Elite Onyx Vipers (2005)
- This was a promotional squad that was originally only available bundled with Master Sets sold at Walmart during the 2005 holiday season, but later reprinted in the Wave 10 Special Collection, Valkrill's Gambit. The figure sculpts are identical to the Venoc Vipers, but were cast in black plastic. The squad is much stronger and costs more than double the number of points as the Venocs. Their special power, "Evasive 8", adds 8 defense onto their existing 2 defense when defending from a ranged attack, creating a nearly impenetrable 10 defense.

Nerak the Glacian Swog Rider (August 2005)
- This was a promotional figure distributed free of charge at the 2005 Gen Con, again later on at special Toys "R" Us events, and also reprinted in the Wave 10 Special Collection, Valkrill's Gambit. The figure sculpt is identical to the Swog Rider, but the swog is cast in grey/white plastic. The differences between Nerak and the normal Swog Rider is that one power is changed, an additional one is granted and he costs 25 more points. He is also a unique figure.

Sir Hawthorne (August 2006)
- This was a promotional figure distributed free of charge at the 2006 Gen Con, and later reprinted in the Wave 10 Special Collection, Valkrill's Gambit. The figure sculpt is identical to one of the Knights of Weston, but is detailed in black armor instead of its original coloring. This figure, at the time of its release, is the only figure named after a fan of the game: Jerry "Grungebob" Hawthorne, a longtime fan, former play-tester, and frequent contributor to the Heroscape community.

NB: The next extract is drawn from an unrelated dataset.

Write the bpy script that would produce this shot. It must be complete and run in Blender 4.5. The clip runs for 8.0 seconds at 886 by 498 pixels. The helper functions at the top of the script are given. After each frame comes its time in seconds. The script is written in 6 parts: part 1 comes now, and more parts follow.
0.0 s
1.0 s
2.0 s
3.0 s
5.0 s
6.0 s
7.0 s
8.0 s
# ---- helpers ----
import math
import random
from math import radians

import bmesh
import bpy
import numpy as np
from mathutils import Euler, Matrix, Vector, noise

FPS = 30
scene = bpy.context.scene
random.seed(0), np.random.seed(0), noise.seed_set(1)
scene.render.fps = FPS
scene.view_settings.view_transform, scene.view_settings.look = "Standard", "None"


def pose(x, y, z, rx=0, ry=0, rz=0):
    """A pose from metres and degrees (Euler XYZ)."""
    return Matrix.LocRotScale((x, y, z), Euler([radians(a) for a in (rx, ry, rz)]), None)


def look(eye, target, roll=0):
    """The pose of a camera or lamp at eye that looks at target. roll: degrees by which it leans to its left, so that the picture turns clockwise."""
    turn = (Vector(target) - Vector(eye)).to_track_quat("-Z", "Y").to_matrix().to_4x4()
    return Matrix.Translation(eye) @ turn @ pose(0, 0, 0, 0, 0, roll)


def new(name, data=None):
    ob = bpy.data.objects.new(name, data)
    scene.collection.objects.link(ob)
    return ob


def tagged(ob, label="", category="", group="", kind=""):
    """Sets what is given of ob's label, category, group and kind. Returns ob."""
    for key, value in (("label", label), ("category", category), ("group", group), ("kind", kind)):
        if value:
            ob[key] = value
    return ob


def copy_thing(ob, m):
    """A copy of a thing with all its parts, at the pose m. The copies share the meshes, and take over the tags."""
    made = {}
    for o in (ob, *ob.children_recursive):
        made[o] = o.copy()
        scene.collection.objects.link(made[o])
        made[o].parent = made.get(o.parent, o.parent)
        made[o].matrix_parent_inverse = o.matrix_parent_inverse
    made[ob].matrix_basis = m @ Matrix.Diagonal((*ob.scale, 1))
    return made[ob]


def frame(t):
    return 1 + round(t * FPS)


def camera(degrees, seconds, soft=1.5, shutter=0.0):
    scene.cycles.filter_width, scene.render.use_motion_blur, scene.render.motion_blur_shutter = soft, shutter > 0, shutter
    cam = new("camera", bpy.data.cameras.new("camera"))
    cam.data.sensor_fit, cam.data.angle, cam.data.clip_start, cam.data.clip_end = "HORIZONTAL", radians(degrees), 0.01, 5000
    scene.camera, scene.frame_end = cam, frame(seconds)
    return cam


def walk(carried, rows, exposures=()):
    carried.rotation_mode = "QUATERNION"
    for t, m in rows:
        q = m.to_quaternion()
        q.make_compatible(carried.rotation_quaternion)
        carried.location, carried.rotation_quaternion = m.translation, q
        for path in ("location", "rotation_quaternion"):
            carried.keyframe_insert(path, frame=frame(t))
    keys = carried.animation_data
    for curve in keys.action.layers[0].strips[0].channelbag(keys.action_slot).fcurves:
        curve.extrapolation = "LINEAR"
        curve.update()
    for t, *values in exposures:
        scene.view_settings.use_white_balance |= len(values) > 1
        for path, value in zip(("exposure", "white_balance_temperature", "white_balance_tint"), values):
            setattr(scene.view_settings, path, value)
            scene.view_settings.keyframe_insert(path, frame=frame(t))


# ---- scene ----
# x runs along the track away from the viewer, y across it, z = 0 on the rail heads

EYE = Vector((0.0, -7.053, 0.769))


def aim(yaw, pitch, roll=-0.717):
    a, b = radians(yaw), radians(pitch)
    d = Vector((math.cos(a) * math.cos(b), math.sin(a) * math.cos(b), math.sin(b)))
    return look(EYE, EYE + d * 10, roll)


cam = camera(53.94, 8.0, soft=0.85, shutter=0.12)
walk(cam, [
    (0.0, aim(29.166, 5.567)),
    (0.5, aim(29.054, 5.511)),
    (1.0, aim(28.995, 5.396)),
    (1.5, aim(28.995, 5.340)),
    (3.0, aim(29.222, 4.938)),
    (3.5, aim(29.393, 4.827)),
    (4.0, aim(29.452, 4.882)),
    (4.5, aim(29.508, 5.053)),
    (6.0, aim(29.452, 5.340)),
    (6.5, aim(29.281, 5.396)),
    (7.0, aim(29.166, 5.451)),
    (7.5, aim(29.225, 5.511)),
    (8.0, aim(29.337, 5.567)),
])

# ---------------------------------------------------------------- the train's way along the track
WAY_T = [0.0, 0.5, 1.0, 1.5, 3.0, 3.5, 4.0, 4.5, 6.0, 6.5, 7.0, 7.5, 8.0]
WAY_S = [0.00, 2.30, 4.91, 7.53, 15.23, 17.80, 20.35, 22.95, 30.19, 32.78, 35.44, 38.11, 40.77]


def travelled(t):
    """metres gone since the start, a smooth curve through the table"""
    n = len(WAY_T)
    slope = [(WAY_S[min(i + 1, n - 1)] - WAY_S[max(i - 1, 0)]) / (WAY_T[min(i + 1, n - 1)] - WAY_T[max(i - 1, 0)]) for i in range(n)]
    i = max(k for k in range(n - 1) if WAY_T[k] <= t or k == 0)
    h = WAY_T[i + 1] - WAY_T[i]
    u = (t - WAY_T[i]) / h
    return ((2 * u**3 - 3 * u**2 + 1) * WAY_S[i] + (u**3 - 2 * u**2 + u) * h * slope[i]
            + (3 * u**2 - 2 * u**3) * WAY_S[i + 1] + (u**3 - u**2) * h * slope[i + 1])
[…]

Master Win Chiu Woo (July 2007)
- This was a promotional figure distributed free of charge at the 2007 San Diego Comic-Con. The figure sculpt is identical to one of the Shaolin Monks, though repainted in the yellow and gray of the sixth general, Aquilla. A unique hero, Master Woo improves the attack, defense, and mobility of Shaolin Monk squads.

Agent Skahen (August 2008)
- This was a promotional figure distributed free of charge at the 2008 Gen Con. The figure sculpt is identical to one of the Nakita Agents, though repainted in a black suit and hair.
Age of Annihilation (August 2024–April 2025)

- Various promotional figures were released alongside Age of Annihilation: Sgt. Drake Alexander, Shiori, Cornelius Breech the Derelict Prince, Thyraxis Dragoon, Major Q11

== Unreleased content ==
Marvel: Reinforcements Arrive (unreleased): Marvel Expansion Set 1

- Figures for a Marvel expansion were previewed at the 2007 San Diego Comic-Con. As of Heroscape's discontinuation in 2010, the expansion was never released. The expansion consisted of an additional ten figures: Sandman, Doctor Octopus, Human Torch, Punisher, Super-Skrull, Bullseye, Invisible Woman, The Thing, Beast, and Black Panther.

Samuel Brown (November 2010)
- Brown was intended to be the next promotional figure, but Heroscape was discontinued before the figure could be physically produced. The sculpt would have been identical to one of the 4th Massachusetts Line, though repainted with a brown uniform and other color changes. Some time after the discontinuation of the game, the volunteer design team secured permission to publish a digital version of the army card for Samuel Brown along with photos of the intended paint scheme, so that interested players could repaint an extra copy of a suitable figure and make their own physical copy of the "last official Heroscape figure."